Cunt: a declaration of independence reads like a personal rant. The blurb and reviewer quotes seem to suggest that the history of the word cunt would be explored, but we only have the authors word that she did this research. Instead, in informal language—with ample use of apostrophes to abbreviate words and coined terms such as Lordisa and jilling off—Inga Muscio argues why it is important to value this anatomical jewel that unites all women (What about transgendered women?) in the face of oppression by the patriarchy.
It was difficult to maintain a neutral reading stance in light of Muscios inflammatory language. While I think she had some good points about taking control of ones health, wellness, and safety, especially in the context of opposing rape culture, hers is an angry, judgmental, and vengeful feminism. For example, she calls western medicine that smelly deaf dog who farts across the house and that we just dont have the heart to put out of its misery (p. 58) while advocating massage and herbs to induce abortion lest the rhythm method fails.

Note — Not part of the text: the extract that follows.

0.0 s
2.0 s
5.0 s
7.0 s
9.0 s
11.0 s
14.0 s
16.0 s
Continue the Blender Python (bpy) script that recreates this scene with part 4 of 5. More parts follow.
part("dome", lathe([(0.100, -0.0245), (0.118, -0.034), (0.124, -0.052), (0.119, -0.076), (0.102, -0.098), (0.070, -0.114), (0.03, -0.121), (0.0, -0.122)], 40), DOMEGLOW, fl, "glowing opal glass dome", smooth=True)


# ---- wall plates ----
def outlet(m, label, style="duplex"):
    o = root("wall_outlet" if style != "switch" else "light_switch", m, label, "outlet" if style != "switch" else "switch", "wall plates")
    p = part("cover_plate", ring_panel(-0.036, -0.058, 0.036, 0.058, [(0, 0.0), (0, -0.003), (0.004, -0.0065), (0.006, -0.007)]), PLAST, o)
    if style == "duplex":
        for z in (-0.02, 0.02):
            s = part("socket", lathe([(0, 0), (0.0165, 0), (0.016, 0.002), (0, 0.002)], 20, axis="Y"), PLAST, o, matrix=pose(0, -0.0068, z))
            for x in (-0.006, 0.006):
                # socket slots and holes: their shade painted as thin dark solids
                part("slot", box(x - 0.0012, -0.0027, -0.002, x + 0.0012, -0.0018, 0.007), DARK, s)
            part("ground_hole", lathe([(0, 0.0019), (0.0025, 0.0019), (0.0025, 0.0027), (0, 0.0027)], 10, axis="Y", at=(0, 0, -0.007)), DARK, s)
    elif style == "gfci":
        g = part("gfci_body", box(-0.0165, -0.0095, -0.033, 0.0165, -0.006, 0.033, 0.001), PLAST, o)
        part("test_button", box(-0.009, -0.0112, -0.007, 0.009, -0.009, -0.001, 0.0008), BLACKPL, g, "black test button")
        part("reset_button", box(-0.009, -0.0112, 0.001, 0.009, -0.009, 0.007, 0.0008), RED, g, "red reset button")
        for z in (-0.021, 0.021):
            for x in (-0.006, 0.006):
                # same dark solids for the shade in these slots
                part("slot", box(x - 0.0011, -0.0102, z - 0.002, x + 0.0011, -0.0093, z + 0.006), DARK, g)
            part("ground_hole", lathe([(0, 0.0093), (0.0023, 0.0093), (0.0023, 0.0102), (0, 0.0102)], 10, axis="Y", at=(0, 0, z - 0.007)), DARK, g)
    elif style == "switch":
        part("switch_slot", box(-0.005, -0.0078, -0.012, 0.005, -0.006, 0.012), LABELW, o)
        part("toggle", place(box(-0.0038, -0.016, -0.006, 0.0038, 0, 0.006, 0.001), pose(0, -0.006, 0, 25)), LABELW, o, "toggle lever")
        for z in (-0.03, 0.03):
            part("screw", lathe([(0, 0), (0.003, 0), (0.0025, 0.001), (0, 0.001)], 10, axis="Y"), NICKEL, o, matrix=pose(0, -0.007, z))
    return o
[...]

She gets some factual details on reproduction wrong and does not talk about the pros and cons of the methods she advocates. She claims You can tell Adolph Hitler and George Washington were dickheads just by looking at them (p. 91), and advocates pelting alleged rapists with bloody tampons. Finally, she delights in the opportunity to pound male instructors in a self-protection class, without recognizing that such men most likely respect women and want to help them learn how to protect themselves.

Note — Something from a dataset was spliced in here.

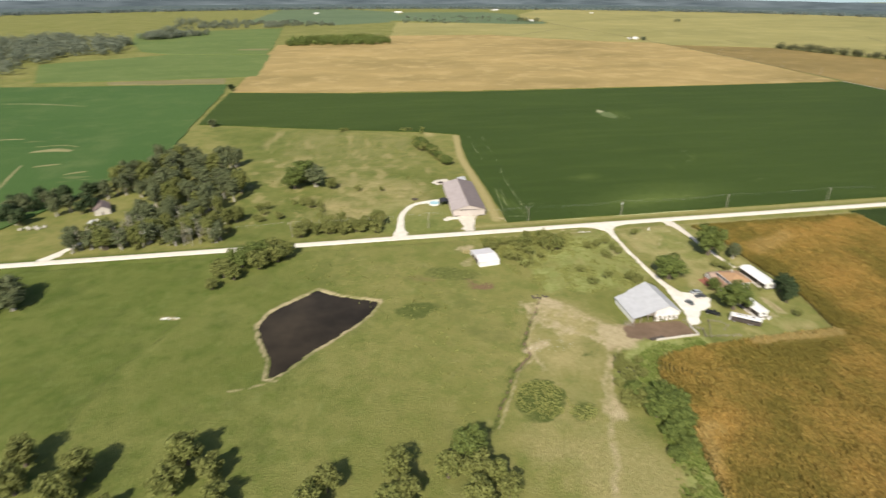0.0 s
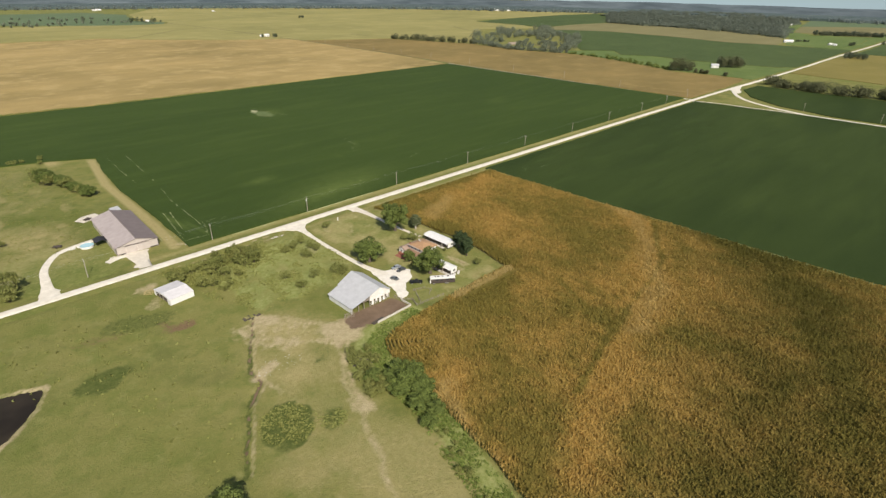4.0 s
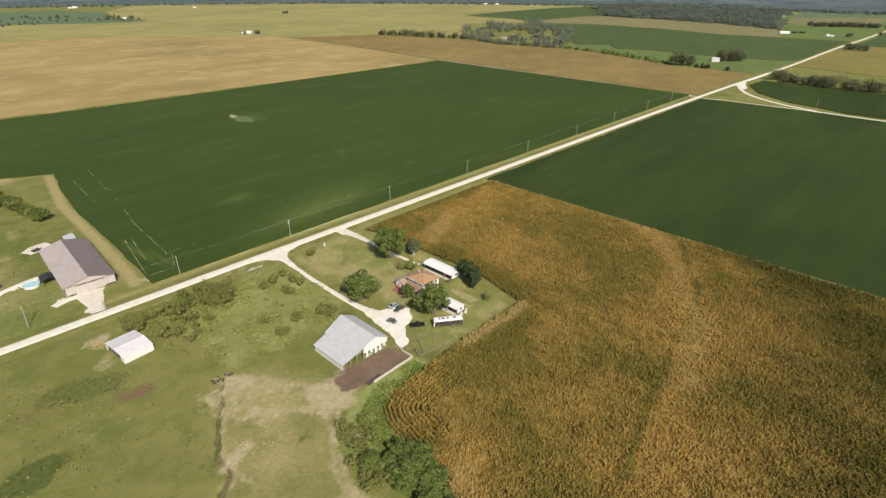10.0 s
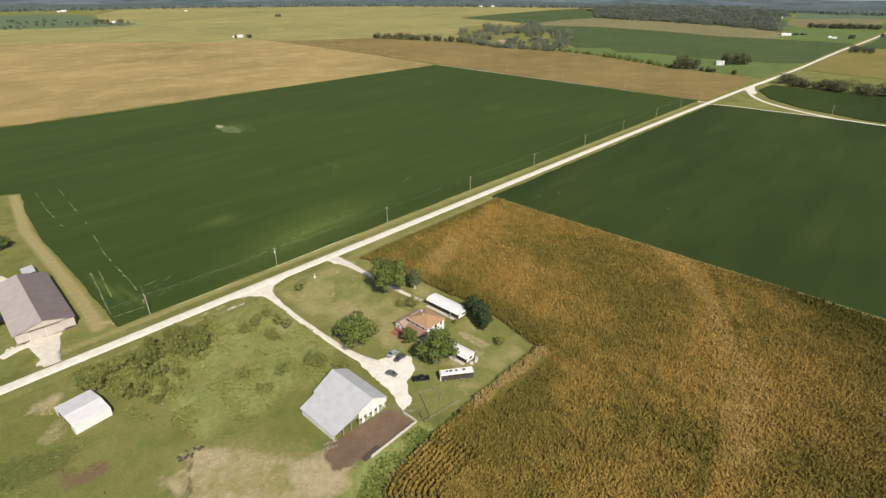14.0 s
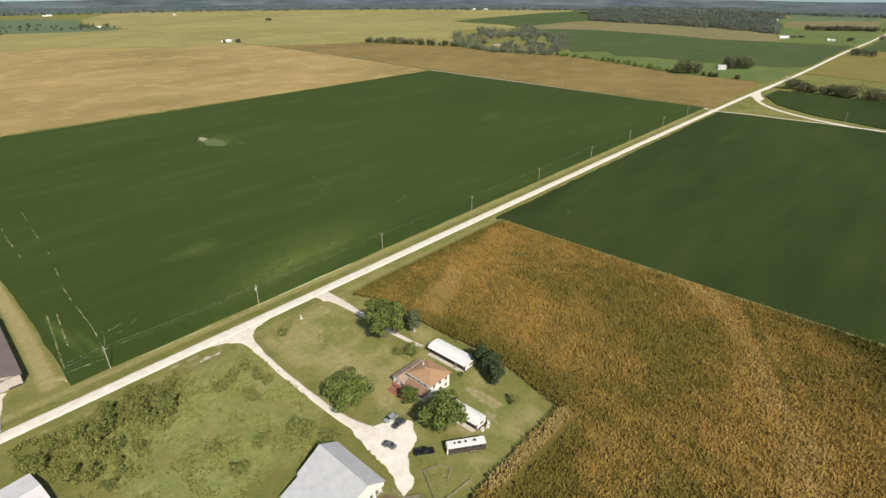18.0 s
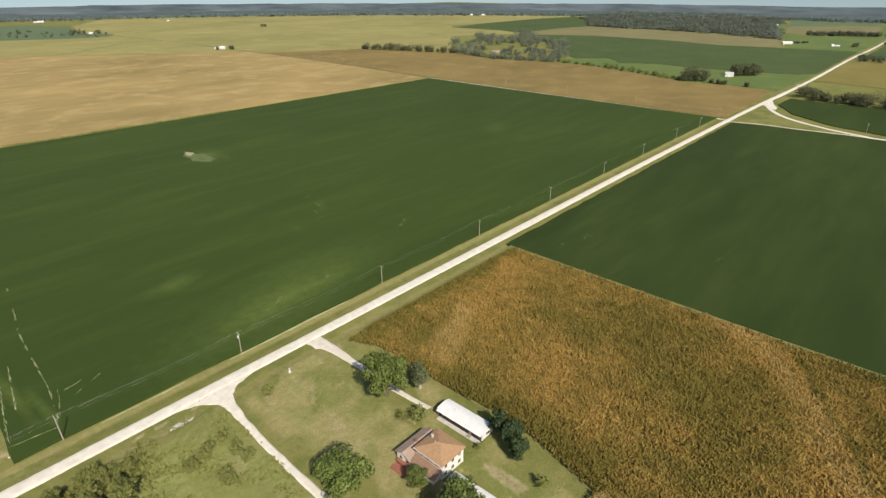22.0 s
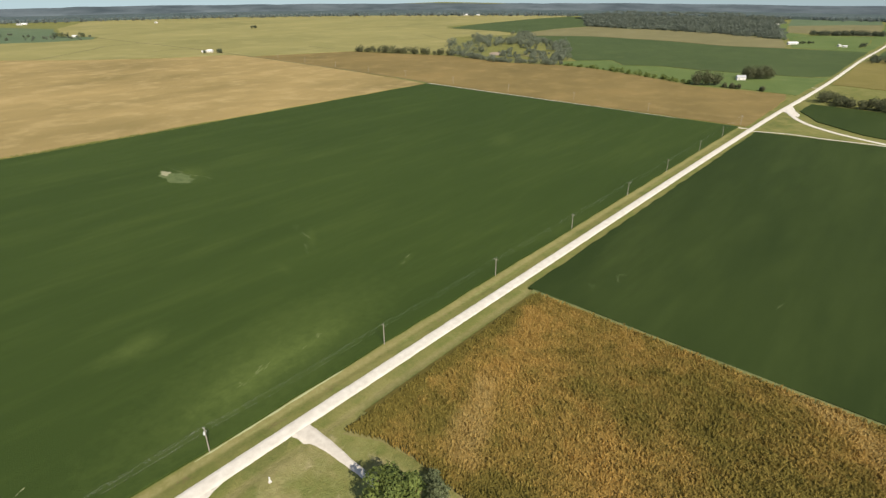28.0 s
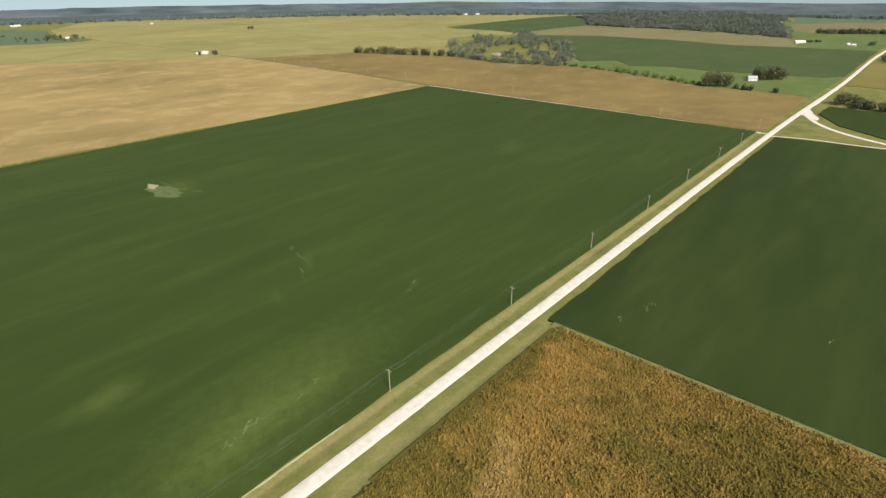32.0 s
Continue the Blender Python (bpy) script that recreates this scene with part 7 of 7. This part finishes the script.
def debris(name, label, cx, cy, rx, ry, n, size, mat, seed, z=0.0):
    """Loose flat chunks lying in a patch."""
    rng = np.random.RandomState(seed)
    bm = bmesh.new()
    for _ in range(n):
        a, r = rng.uniform(0, 6.28), math.sqrt(rng.rand())
        s = size * rng.uniform(0.4, 1.2)
        bmesh.ops.create_cube(bm, size=1, matrix=pose(cx + rx * r * math.cos(a), cy + ry * r * math.sin(a), z, rng.uniform(-9, 9), rng.uniform(-9, 9), rng.uniform(0, 180)) @ Matrix.Diagonal((s, s * rng.uniform(0.4, 0.9), s * 0.4, 1)))
    me = bpy.data.meshes.new(name)
    bm.to_mesh(me)
    bm.free()
    me.materials.append(M[mat])
    return tagged(new(name, me), label, "debris", kind="stuff")


debris("stone_rubble", "pale broken stone rubble by the roadside", 4, -8.7, 4, 0.9, 26, 0.7, "concrete", 1)
debris("stone_rubble", "pale broken stone rubble by the driveway", -62, 23.5, 6, 2, 50, 0.7, "gravel", 2)
debris("stone_rubble", "pale rubble and dead brush by the shed", -64, -22, 3, 2.5, 60, 0.6, "hay", 3)
debris("stone_rubble", "dark rocks at the creek head", -42.5, -70, 4, 1.6, 22, 0.9, "dark_inside", 4)
debris("stone_rubble", "white scraps and boards by the loop drive", -76, 48.5, 3, 1.5, 16, 1.1, "white_siding", 9)
debris("stone_rubble", "pale stones in the bare yard", -50, -104, 10, 5, 40, 0.35, "concrete", 5)
debris("stone_rubble", "dark logs and brush by the corn thicket", -29, -124, 3.5, 7, 30, 0.8, "dark_inside", 6)
debris("stone_rubble", "rough stones along the field corner", -29, 15, 6, 2, 50, 0.5, "gravel_worn", 7)
debris("stone_rubble", "white boards and scrap in the woodland clearing", -262, 50, 4, 5, 26, 1.4, "white_siding", 10)
debris("stone_rubble", "white scraps in the western pasture", -196, -61, 4, 1, 14, 0.8, "white_siding", 8)


def dry_streaks(lines, per, spread, seed, z=0.75):
    """Thin broken lines of dry bare canopy in the soybeans."""
    rng = np.random.RandomState(seed)
    out = []
    for pts in lines:
        for (ax, ay), (bx, by) in zip(pts[:-1], pts[1:]):
            n = int(math.hypot(bx - ax, by - ay) * per)
            t = rng.rand(n)
            keep = vnoise(t * 6 + ax, t * 3 + ay) > 0.36
            t = t[keep]
            c = np.stack([ax + t * (bx - ax), ay + t * (by - ay), np.full(len(t), z)], -1) + rng.normal(0, spread, (len(t), 3)) * (1, 1, 0.04)
            s, a = rng.uniform(0.6, 1.7, (len(t), 1)), math.atan2(by - ay, bx - ax) + rng.normal(0, 0.06, len(t))
            u = np.stack([np.cos(a), np.sin(a), 0 * a], -1) * s
            v = np.stack([-np.sin(a), np.cos(a), 0 * a], -1) * 0.05
            out.append(np.stack([c - u, c + v, c + u, c - v], 1))
    return tagged(quads("dry_streaks", np.concatenate(out), M["straw"]), "pale dry streaks among the soybeans", "dry plants", kind="stuff")


dry_streaks([[(-16, 200), (-19, 165), (-20, 130)], [(-4, 200), (-7, 165), (-10, 125)], [(-12, 110), (-16, 80), (-17, 60), (-18, 38), (-20.5, 20)], [(-27, 64), (-30, 42), (-33, 20)],
             [(-24, 62), (-28, 34)], [(-33, 18), (-22, 17)], [(-16, 36), (-19.5, 22)], [(-14, 22), (-6, 24)], [(-12, 30), (-2, 36)], [(-15, 34), (-9, 36)]], 1.7, 0.16, 3)
dry_streaks([[(146, 130), (141, 108)], [(136, 104), (130, 94)], [(152, 50), (162, 55)], [(148, 288), (152, 262), (158, 240)], [(55, 28), (70, 33)], [(80, 29), (92, 33)], [(190, -28), (194, -27)],
             [(205, -34), (211, -33)], [(223, -94), (229, -94)], [(199, 105), (200.5, 106)]], 1.3, 0.7, 4, 0.74)


def far_house(name, label, x, y, w, l, h, turn, roof="galv", wall="white_siding"):
    t = thing(name, label, "house", pose(x, y, 0.0, 0, 0, turn))
    part("wall", bm_prism([(-w / 2, -0.6), (w / 2, -0.6), (w / 2, h), (0, h + w * 0.28), (-w / 2, h)], -l / 2, l / 2), M[wall], t)
    k = 0.56
    for sg in (-1, 1):
        part("roof", bm_slab([(0, -l / 2 - 0.4, h + w * 0.28 + 0.15), (0, l / 2 + 0.4, h + w * 0.28 + 0.15), (sg * (w / 2 + 0.4), l / 2 + 0.4, h - 0.1), (sg * (w / 2 + 0.4), -l / 2 - 0.4, h - 0.1)], 0.15), M[roof], t)
    for i in range(max(2, int(l / 4))):
        yy = -l / 2 + (i + 0.5) * l / max(2, int(l / 4))
        window(t, -w / 2, yy, 1.1, 1.1, 1.2, "x-")
    door(t, 0, -l / 2, 0.0, 1.0, 2.05, "y-", "dark_trim", knob=False)


far_house("farmhouse", "white farmhouse alone on the yellow plain", 562, 1008, 7, 10, 4, 40, "white_metal")
far_house("shed", "low white outbuilding beside a lone farmhouse", 552, 1014, 5, 9, 2.6, 60, "white_metal")
far_house("machine_shed", "long white machine shed by the far road", 1474, 147, 8, 21, 3.6, 38, "white_metal", "white_metal")
far_house("farmhouse", "white farmhouse among trees behind the hedge", 860, 90, 8, 11, 4.2, 30, "galv")
for x, y, w, l, a in ((1466, 48, 5, 8, 0), (1478, 60, 5, 10, 70), (592, 2393, 8, 20, 50), (570, 2370, 8, 14, 20), (519, 1650, 7, 11, 40), (2066, 1558, 9, 26, 40), (2100, 1515, 8, 14, 20), (1806, 1935, 7, 12, 10),
                      (2180, 332, 6, 11, 60), (930, 2103, 7, 10, 10), (-212, 2176, 8, 18, 60), (123, 2224, 9, 30, 70)):
    far_house("farm_building", "pale farm building far off on the plain", x, y, w, l, 3.2, a, "white_metal")
far_house("cottage", "pale cottage half hidden in the woods", -266, 66, 8, 12, 3.2, 20, "mauve_roof", "concrete")
far_house("shed", "small white shed in a woodland clearing", -262, 42, 4, 6, 2.4, 30, "galv")
for i in range(6):
    t = thing("hay_bale", "grey plastic-wrapped round bale by the woods", "bale", pose(-300 + 2.2 * i, 44 + (i % 2) * 2, 0.7, 0, 90, 20 * i), "bales")
    part("bale", bm_rod((0, 0, -0.6), (0, 0, 0.6), 0.75, None, 16), M["concrete"], t)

I cannot say that Inga Muscio speaks for me. This was one of those rare books where I took notes to document points where I disagreed with the author in order to make sure I was representing her argument correctly.
Read the original version shortly after it was released and remember loving it so much. Traded that version in when this expanded/upgraded version came out and re-read it, again loving it. Somewhere between then and now, my views changed. As I re-read it now, I find myself cringing. Yes, it's still relevant because not much has changed (and is getting even worse than when it was written), but I much prefer a more academic study than this, which is highly personal and mostly opinion based on personal experiences (none of which I have experienced). The author seems to contradict herself often which makes me question her p.o.v. on just about everything (which I didn't pick up on the first few readings). I'm pro-choice, but 3 abortions with the same boyfriend because you are afraid of taking pills (while wishing only the worst on men who don't respect you by wearing condoms) is plain ignorance and irresponsibility. Identifying as a lesbian since age early grade school but, given the above and the desire to sleep with other men, maybe "queer" or "bi" would make the p.o.v. clearer. If the power of thought could cause an abortion, why couldn't it prevent a pregnancy? If you hate rape scenes in movies, refuse to watch, and advocate staging walk-outs, why in the world would you read books and watch movies with brutal rape scenes (written by a man) and then encourage a friend to watch the movie without a warning about the rape scenes (which apparently you knew would be a trigger)? Lastly, the statement, "We all have cunts, and it does not matter if they are biological, surgical or metaphorical" made me pause, especially in hindsight, because the vast majority of the topics deal with biological cunts with little-to-no mention of surgical ones and absolutely no mention of metaphorical.